Arc Root Development and Its Influence on Arc Reigniting During the Breaking Process of the DC Contactor

直流接触器灭弧室中弧根的演变对其开断性能有重要的影响。该文搭建实验平台,采用高速相机拍摄了磁场作用下金属栅片式直流接触器开断过程中的弧根转移过程,并基于磁流体动力学理论,建立空气电弧数学模型,对电弧等离子体鞘层进行假设,并且在计算中耦合分断回路方程。通过对温度场、电流密度、电导率和气压分布的仿真分析,得到分断过程中弧根转移产生的根本原因,在现有的仿真条件下研究分断速度、差异外施横向磁场对弧根演变规律的影响。结果表明:在一定范围内,灭弧室入口区磁场大于栅片区时,弧根转移加速,熄弧时间缩短;由于灭弧室入口两侧气流漩涡的存在,当分断速度较小时,阳极弧根运动至引弧片时会出现停滞现象,该停滞现象随着分断速度的增大而消失,并且燃弧时间缩短,仿真与实验观测结果较为一致。本文的研究对提高直流接触器分断能力,优化灭弧室结构具有一定的意义。
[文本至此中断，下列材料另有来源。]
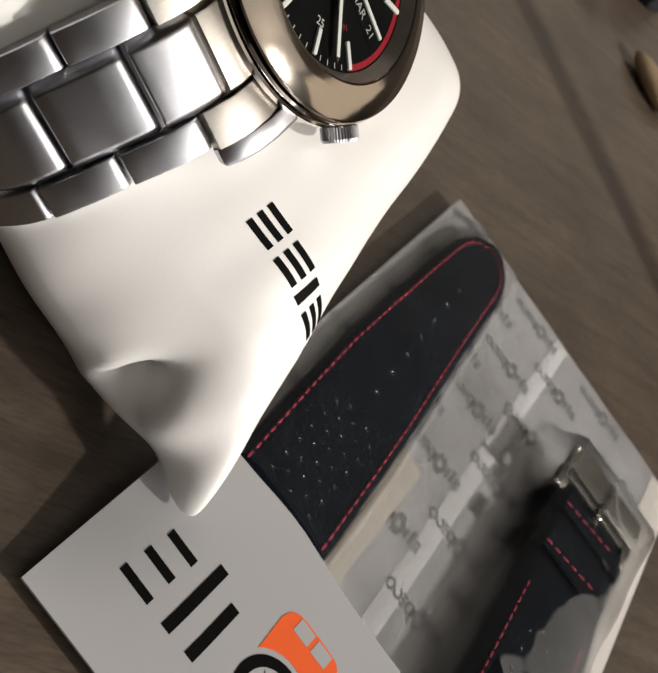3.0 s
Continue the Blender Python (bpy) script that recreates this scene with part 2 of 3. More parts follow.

The evolution of the arc root in arc extinguishing chamber has a very important influence on the breaking performance of the DC contactor. In this paper, an experimental platform was built, and a high-speed camera was used to capture the arc root transfer process of a DC contactor with metal plate at the function of a magnetic field. Based on magnetohydrodynamic theory(MHD), a mathematical model of air arc is built. The assumption of the arc plasma sheath is made, and the loop equation is coupled in the calculation.Based on the simulation analysis of temperature field, current density, electrical conductivity and air pressure distribution, the fundamental cause of arc root transfer is obtained, and the influences of breaking speed and different transverse magnetic field distribution on arc root evolution are studied under the existing simulation conditions. The results show that the arc root transfer accelerates and the extinguishing time decreases when the magnetic field in the entrance area of the arc chamber is larger than the area of metal plate in certain range. Due to the existence of airflow votex on both sides of the arc chamber,when the breaking speed is relatively small, the stagnation phenomenon appears when the anode arc root moves to the arc inducing plate, and the stagnation phenomenon vanishes with the increase of breaking speed, and the arcing time is shortened. The results of simulation and experimental observation are in great agreement. The study of this paper has a certain guiding significance for improving the breaking capacity of the DC contactor and optimizing the structure of the arc extinguishing chamber.